Disheartened, on the advice of his mother — “who is still with me, God bless her” — he decided to follow his passion and handed over the trucking business to his uncle and cousins.
And in 1997, after a joint venture with Village Roadshow, the PVR brand — then Priya Village Roadshow Ltd — was born. Thus began India’s multiplex revolution. When Village Roadshow pulled out of India post 9/11, Bijli braved it out, now with help from private equity funds. Renuka Ramnath, head of ICICI Venture, was the first to come to the rescue.
The arrival of malls only upped the game and “we realised the way to grow was by being in organised retail formats”, he says.
PVR now went from strength to strength, expanding organically and inorganically. “We opened lots of screens; got listed on the stock exchange in 2006; acquired Cinemax, DT, the Chennai-headquartered SPI Cinemas, which was a big deal given its huge reach in the South… And then the pandemic happened. Everything came to a halt,” he says, laughing long and loud.
It called for out-of-the-box thinking — of turning cost centres to profit centres. So, the company launched V Pristine, which tapped into PVR’s vast housekeeping department to offer luxury cleaning and sanitising services. PVR’s 4700BC Gourmet Popcorn was also launched as an FMCG product. Content distribution became another such vertical. “We did Sooryavanshi and 83, so now even if the shutters were down, we could monetise the movie,” says Bijli.
What also happened was that Bijli went back to music and launched a band, Random Order. He did have one (Modus Operandi) when he was in college and had also cut an album (Photonics) at 17. But music had kind of taken a backseat, “though I always had a guru for Hindi music — Kishore, Jagjit Singh and so on”, he says. Now he also has one for English music. “She teaches at USC Thornton School of Music and I have lessons with her on Zoom either early in the morning or in the evenings.”

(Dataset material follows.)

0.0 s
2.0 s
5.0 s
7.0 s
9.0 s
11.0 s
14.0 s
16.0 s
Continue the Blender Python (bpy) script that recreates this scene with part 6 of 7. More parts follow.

Thrice a week there are also two-hour jam sessions with the band. “It is an appointment I keep with myself and my band,” he says. A vocalist, he unveiled his first music video, “Don’t Let The Sun Go Down On Me”, on YouTube. “The song was originally sung by Elton John in 1974. I bought the rights from his company,” he says.
Bijli’s band performs live at HOME, a members-only club, and at other exclusive locations like the Quorum, also a members-only club in Gurugram, besides select private events. “Our next performance is in Mumbai and then in Bengaluru,” he says, smiling. “We now have about 100 songs of our own.”
Things are looking good. And PVR posting its first profit this week, after two dark years, is the cherry on the cake.